1. An electromagnetic launch system comprising:

an electrothermal launcher;

an inductive power supply (IPS), comprising a DC source (V_b) and a storage inductor (L); and

an opening switch (OS); wherein at least a portion of at least one of the IPS and the OS is integrated in a projectile.

2. The electromagnetic launch system according to claim 1, wherein said OS comprises a multistage hybrid opening switch that has a plurality of stages, wherein one of the stages comprises a consumable load element (CLE) incorporated into said projectile.

3. The electromagnetic launch system according to claim 2, wherein the PD comprises a single-use, consumable PD located inside an ignition compartment (IC) of the projectile.

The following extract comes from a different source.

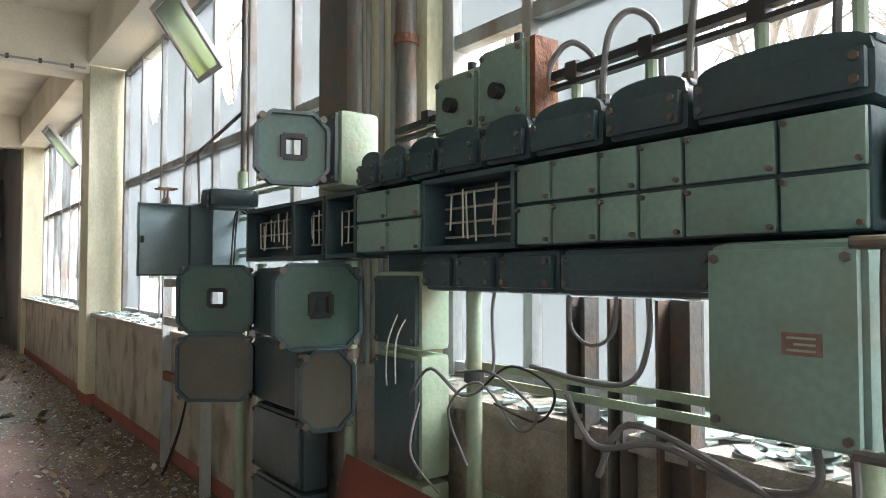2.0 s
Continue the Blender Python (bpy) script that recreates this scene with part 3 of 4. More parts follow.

4. The electromagnetic launch system according to claim 2, wherein said CLE comprises a high-voltage fuse.

5. The electromagnetic launch system according to claim 2, wherein said CLE comprises a plasma flashboard.

6. The electromagnetic launch system according to claim 1, wherein said electrothermal launcher comprises at least one of an electrothermal and an electrothermal-chemical gun.

7. The electromagnetic launch system according to claim 2, wherein said CLE comprises a confined-capillary-discharge plasma injector with a high-voltage fuse placed inside a capillary.

8. The electromagnetic launch system according to claim 2, wherein said multistage hybrid opening switch comprises three stages, wherein the last stage is connected in parallel to the first and second stages via a closing switch.

9. The electromagnetic launch system according to claim 2, wherein said multistage hybrid opening switch comprises three stages, a first stage comprising a mechanical switch (OS1), a second stage comprising an all-solid state controllable switch (OS2), and a third stage comprising a closing switch (CS) that separates a plasma device (PD) of the third stage from the second stage (OS2).

10. The electromagnetic launch system according to claim 1, wherein said DC source comprises a high-power battery.